**YOUR TASK**. In the listing below, find the line holding "for path, value" and the line holding "scene.view_settings.keyframe_insert(path, frame=frame(t))". Write out those two lines and all lines between, exactly, and nothing more.

>> Start GIVEN INFORMATION

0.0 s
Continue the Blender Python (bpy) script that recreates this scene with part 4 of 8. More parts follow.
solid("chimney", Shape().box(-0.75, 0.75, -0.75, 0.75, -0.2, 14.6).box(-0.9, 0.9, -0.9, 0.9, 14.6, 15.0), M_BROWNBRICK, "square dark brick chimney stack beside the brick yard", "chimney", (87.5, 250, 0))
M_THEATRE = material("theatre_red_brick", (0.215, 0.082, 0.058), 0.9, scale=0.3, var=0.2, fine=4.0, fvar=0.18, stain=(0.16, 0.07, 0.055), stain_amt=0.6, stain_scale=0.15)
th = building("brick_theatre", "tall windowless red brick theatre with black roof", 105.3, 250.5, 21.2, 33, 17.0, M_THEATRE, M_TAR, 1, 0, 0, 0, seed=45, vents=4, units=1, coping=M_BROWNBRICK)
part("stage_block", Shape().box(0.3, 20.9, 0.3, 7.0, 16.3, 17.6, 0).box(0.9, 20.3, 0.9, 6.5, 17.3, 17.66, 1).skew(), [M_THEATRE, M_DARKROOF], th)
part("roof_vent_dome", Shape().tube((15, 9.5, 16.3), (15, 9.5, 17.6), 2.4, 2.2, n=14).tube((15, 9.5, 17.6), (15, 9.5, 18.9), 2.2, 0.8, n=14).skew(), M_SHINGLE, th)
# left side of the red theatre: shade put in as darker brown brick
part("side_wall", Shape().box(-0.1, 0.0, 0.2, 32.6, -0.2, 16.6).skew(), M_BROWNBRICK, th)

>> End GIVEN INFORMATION
>> Start GIVEN INFORMATION

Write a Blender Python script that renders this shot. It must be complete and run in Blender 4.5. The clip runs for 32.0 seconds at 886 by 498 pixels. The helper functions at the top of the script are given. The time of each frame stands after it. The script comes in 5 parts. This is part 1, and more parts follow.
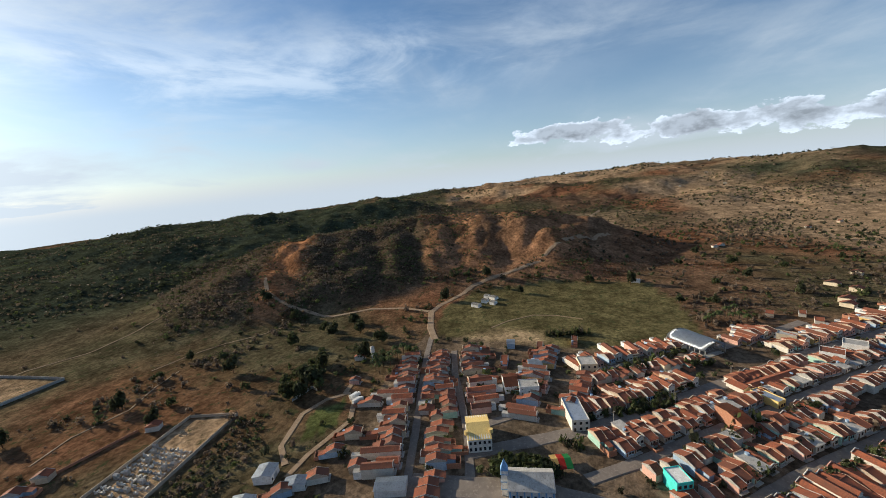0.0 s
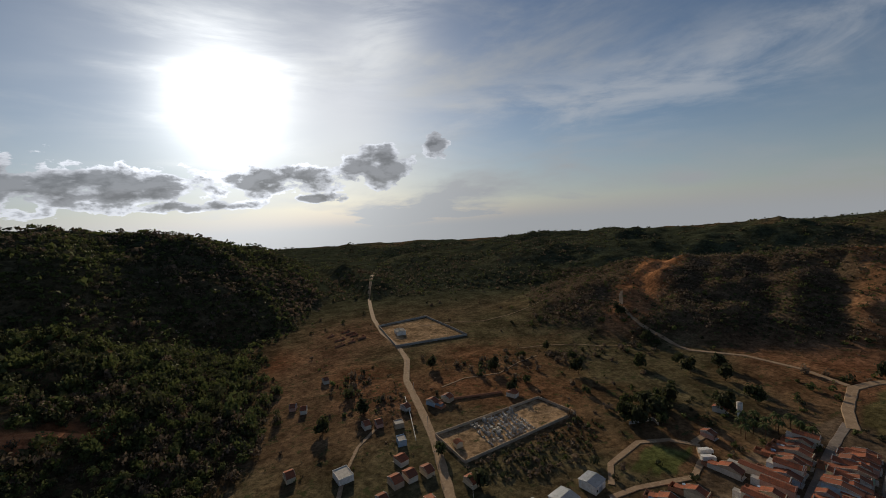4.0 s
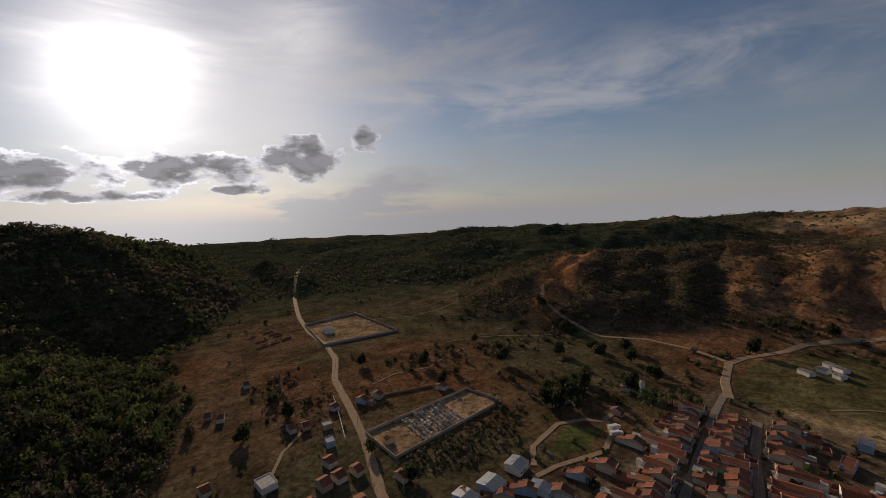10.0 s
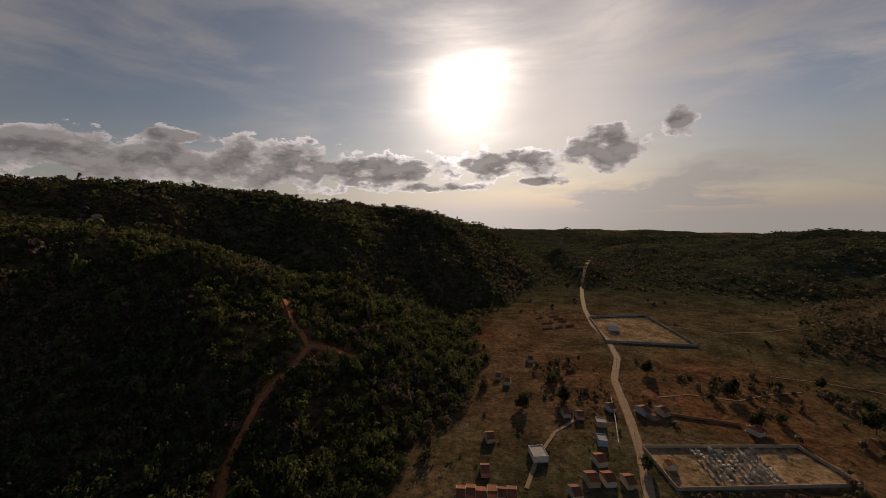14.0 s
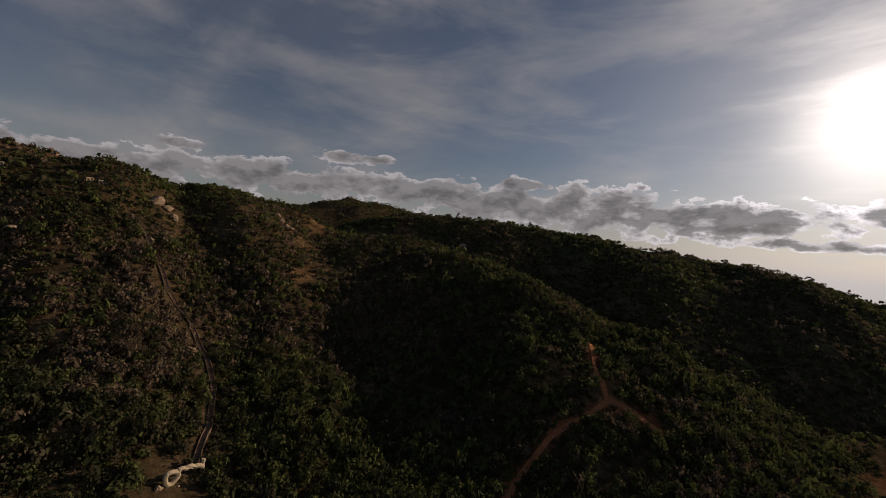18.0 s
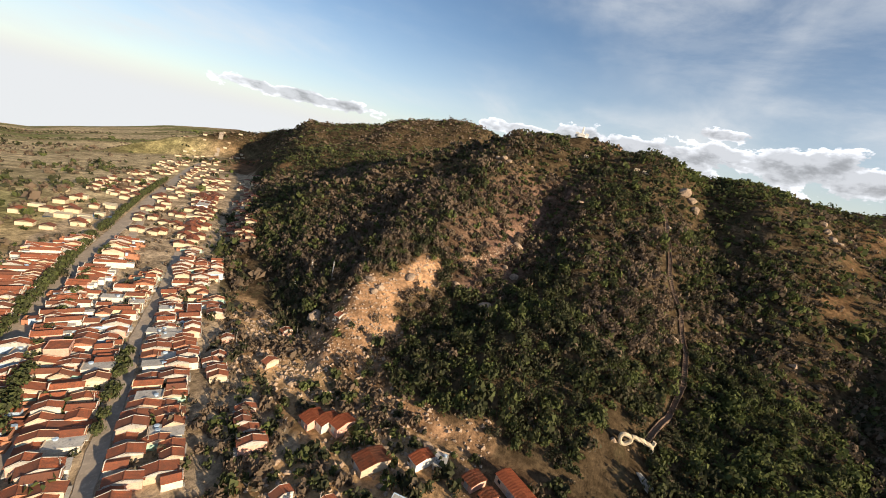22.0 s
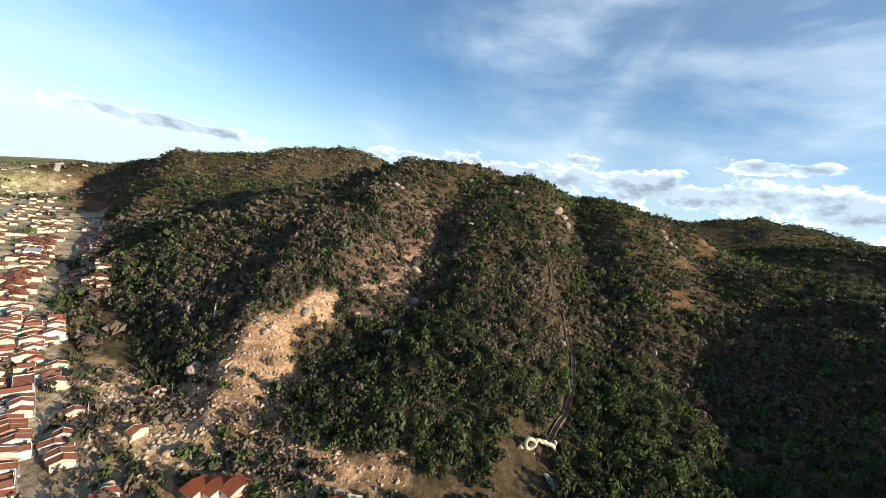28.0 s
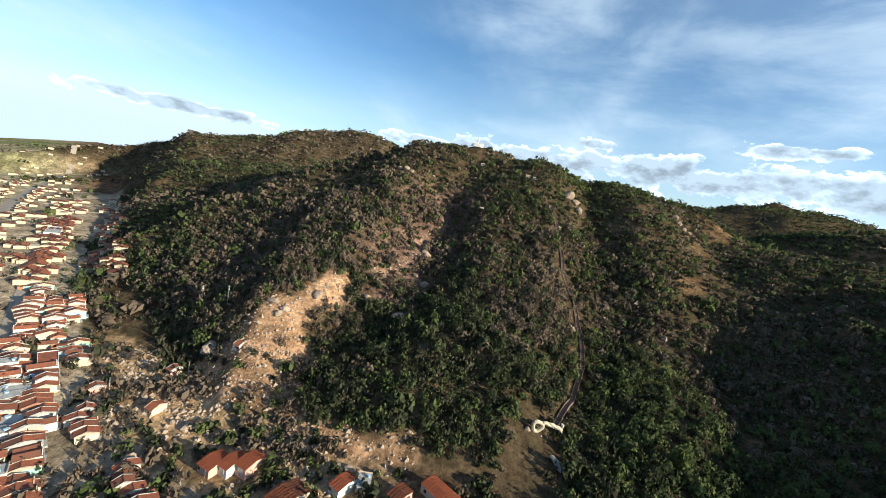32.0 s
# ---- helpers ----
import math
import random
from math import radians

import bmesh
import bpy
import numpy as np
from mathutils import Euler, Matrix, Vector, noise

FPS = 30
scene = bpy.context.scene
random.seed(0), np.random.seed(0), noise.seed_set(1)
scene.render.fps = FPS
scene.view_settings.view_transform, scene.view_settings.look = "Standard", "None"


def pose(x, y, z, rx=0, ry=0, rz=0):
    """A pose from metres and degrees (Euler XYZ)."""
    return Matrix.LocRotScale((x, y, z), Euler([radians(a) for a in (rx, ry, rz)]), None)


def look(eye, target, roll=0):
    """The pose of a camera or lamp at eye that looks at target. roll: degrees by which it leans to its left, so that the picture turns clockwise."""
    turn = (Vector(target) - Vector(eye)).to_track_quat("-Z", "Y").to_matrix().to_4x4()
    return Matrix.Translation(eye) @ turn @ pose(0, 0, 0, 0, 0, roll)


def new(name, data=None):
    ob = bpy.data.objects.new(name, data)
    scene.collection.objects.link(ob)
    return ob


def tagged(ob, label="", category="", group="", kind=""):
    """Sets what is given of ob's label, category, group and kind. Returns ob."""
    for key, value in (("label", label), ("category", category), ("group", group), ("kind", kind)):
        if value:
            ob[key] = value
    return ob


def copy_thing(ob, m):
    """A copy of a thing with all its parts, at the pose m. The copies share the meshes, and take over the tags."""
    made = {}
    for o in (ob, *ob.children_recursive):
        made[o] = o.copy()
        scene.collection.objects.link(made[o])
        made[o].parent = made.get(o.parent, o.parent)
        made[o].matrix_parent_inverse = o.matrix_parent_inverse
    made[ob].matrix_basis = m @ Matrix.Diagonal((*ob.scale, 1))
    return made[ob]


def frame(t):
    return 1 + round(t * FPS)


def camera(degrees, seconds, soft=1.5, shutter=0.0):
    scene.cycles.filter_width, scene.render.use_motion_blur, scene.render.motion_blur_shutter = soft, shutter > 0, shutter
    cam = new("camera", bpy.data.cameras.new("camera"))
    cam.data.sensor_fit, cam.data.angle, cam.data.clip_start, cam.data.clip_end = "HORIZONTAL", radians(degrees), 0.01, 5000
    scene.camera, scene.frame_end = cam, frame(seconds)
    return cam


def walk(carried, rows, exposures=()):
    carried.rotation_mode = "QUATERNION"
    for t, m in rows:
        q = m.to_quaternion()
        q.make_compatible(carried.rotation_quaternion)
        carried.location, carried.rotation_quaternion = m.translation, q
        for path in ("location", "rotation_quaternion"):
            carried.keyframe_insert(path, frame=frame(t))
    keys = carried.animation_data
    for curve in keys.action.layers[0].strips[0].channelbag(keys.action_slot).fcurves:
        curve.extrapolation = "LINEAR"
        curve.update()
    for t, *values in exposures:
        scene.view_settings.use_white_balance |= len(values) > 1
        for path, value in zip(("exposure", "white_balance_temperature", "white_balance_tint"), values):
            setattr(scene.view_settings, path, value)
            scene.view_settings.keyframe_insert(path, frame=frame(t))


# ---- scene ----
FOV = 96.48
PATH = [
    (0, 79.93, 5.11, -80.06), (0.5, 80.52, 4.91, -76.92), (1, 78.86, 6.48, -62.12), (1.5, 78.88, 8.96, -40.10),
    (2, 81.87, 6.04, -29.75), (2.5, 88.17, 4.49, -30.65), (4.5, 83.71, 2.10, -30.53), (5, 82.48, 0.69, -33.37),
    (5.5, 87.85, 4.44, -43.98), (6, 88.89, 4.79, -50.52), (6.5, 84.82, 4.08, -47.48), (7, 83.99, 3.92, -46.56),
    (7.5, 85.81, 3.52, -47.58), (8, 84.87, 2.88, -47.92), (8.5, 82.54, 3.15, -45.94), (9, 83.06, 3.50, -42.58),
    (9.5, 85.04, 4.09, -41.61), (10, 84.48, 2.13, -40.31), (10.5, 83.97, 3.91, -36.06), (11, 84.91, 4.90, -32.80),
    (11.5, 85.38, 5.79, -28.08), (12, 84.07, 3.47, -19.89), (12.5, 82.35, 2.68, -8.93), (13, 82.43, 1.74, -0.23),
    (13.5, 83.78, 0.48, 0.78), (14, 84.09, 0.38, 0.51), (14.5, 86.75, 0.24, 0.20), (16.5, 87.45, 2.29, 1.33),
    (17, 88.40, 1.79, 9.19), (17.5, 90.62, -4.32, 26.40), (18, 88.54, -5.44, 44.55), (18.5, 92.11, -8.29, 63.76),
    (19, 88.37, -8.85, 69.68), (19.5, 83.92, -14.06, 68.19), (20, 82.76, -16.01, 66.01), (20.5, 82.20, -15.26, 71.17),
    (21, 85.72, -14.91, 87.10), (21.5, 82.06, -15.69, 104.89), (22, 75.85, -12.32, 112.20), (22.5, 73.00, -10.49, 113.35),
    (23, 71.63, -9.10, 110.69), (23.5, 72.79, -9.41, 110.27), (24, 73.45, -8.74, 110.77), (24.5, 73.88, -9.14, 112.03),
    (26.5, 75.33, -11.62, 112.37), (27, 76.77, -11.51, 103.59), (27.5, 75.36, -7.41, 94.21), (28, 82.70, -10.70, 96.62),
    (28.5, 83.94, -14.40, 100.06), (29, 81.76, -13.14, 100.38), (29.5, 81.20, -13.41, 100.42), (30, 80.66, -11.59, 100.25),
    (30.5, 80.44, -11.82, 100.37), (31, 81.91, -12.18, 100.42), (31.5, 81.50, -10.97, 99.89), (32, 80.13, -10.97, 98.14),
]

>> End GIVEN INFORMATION
>> Start GIVEN INFORMATION

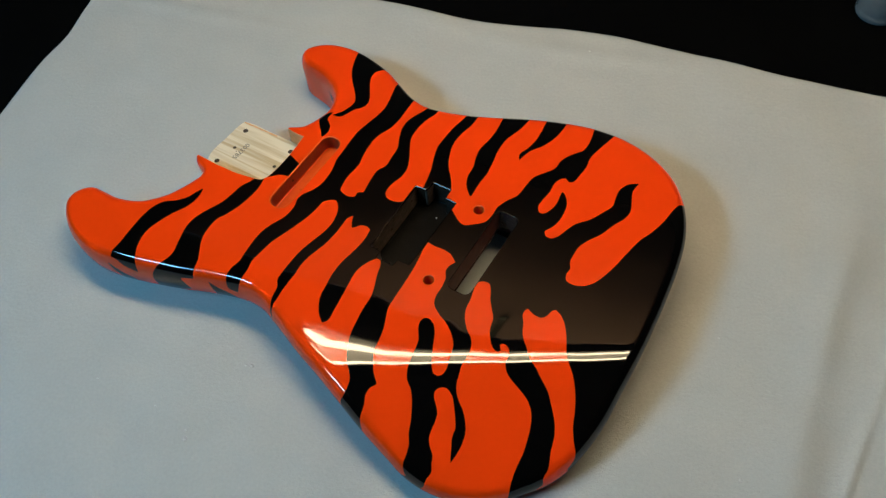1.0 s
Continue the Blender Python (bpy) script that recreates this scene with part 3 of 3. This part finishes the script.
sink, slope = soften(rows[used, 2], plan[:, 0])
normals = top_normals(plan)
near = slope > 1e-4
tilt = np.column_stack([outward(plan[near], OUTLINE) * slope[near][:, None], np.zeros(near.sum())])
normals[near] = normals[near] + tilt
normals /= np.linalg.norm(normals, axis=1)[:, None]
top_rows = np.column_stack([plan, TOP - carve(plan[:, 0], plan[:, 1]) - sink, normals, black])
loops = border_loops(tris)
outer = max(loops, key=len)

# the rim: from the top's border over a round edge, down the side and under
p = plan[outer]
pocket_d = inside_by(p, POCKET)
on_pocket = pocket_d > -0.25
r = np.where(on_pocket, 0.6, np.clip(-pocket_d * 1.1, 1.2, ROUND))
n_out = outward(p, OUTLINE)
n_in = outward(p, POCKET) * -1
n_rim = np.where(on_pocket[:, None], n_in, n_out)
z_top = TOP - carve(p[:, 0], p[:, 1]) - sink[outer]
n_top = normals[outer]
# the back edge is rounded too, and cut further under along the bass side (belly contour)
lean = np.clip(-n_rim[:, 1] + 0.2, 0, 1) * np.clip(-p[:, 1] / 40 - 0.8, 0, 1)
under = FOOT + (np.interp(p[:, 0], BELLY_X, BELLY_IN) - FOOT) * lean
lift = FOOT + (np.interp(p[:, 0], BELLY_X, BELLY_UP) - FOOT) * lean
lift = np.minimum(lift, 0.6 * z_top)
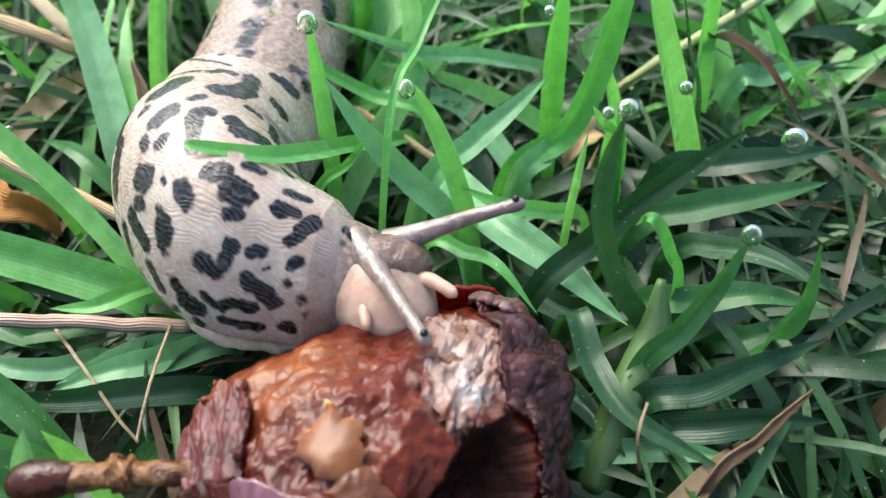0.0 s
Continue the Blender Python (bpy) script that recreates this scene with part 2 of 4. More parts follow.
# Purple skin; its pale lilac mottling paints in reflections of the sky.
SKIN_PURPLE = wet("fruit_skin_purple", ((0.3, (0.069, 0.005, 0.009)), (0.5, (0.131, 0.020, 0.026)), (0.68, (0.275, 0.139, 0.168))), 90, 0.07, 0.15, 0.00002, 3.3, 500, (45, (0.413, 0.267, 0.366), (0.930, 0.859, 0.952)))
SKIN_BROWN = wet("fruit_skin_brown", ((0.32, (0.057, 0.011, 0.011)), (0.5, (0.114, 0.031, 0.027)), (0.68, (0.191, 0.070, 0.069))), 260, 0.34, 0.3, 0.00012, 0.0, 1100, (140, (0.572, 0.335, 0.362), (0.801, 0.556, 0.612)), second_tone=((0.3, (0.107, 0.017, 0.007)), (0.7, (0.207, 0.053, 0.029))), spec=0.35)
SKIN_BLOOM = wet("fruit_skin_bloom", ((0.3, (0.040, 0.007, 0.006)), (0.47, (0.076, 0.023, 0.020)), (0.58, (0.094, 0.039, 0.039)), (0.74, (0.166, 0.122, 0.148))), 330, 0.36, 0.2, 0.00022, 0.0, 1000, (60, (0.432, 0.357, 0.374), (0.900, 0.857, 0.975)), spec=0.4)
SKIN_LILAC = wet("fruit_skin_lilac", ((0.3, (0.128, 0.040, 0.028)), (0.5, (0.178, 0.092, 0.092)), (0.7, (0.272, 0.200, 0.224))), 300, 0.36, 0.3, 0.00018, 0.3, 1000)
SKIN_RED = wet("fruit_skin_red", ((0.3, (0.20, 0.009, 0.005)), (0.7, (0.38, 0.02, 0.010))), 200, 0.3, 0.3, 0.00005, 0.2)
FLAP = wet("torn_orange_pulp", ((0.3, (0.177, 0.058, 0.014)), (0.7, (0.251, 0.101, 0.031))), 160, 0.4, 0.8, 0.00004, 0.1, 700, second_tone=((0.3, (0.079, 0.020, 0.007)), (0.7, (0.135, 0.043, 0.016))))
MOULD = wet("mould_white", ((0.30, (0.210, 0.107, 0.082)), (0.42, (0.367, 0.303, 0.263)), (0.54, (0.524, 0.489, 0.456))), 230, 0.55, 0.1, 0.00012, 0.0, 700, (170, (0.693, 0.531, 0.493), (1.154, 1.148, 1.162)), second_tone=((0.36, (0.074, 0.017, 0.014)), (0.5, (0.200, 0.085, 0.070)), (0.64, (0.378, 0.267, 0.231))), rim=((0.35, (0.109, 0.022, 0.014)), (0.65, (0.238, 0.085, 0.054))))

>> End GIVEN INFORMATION

**THE OUTPUT**.
        for path, value in zip(("exposure", "white_balance_temperature", "white_balance_tint"), values):
            setattr(scene.view_settings, path, value)
            scene.view_settings.keyframe_insert(path, frame=frame(t))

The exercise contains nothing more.